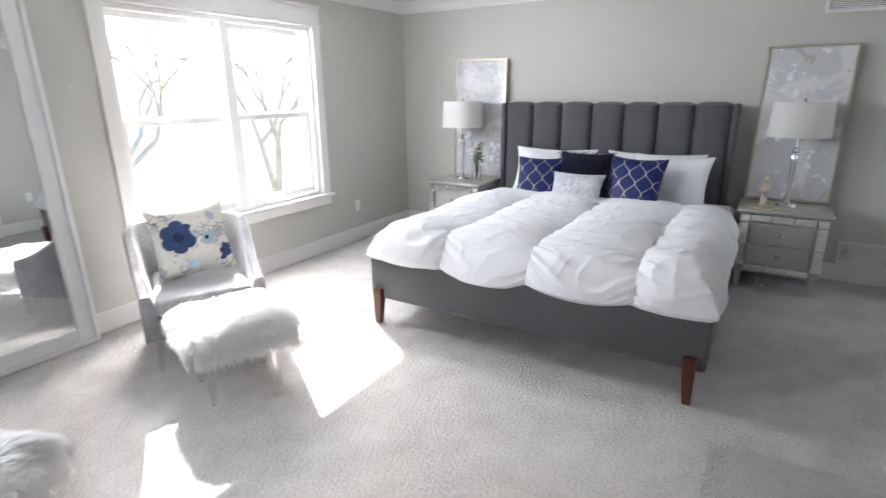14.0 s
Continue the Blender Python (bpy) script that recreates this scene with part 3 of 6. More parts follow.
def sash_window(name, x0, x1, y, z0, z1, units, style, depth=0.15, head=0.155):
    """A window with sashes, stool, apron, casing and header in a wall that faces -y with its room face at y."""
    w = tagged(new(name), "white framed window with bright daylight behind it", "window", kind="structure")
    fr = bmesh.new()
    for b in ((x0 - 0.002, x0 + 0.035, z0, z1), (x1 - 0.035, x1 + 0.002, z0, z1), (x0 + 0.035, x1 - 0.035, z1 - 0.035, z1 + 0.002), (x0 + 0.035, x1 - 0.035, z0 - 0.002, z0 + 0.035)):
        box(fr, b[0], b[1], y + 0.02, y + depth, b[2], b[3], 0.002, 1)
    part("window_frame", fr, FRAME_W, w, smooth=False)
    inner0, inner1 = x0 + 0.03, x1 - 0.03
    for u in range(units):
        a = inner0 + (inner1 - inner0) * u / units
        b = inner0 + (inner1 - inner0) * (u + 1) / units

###

**Given task:** The lines to reproduce run from the line containing "Continue the Blender" to the end of the listing; write them out exactly and add nothing.

**Written solution:**
Continue the Blender Python (bpy) script that recreates this scene with part 3 of 6. More parts follow.
def sash_window(name, x0, x1, y, z0, z1, units, style, depth=0.15, head=0.155):
    """A window with sashes, stool, apron, casing and header in a wall that faces -y with its room face at y."""
    w = tagged(new(name), "white framed window with bright daylight behind it", "window", kind="structure")
    fr = bmesh.new()
    for b in ((x0 - 0.002, x0 + 0.035, z0, z1), (x1 - 0.035, x1 + 0.002, z0, z1), (x0 + 0.035, x1 - 0.035, z1 - 0.035, z1 + 0.002), (x0 + 0.035, x1 - 0.035, z0 - 0.002, z0 + 0.035)):
        box(fr, b[0], b[1], y + 0.02, y + depth, b[2], b[3], 0.002, 1)
    part("window_frame", fr, FRAME_W, w, smooth=False)
    inner0, inner1 = x0 + 0.03, x1 - 0.03
    for u in range(units):
        a = inner0 + (inner1 - inner0) * u / units
        b = inner0 + (inner1 - inner0) * (u + 1) / units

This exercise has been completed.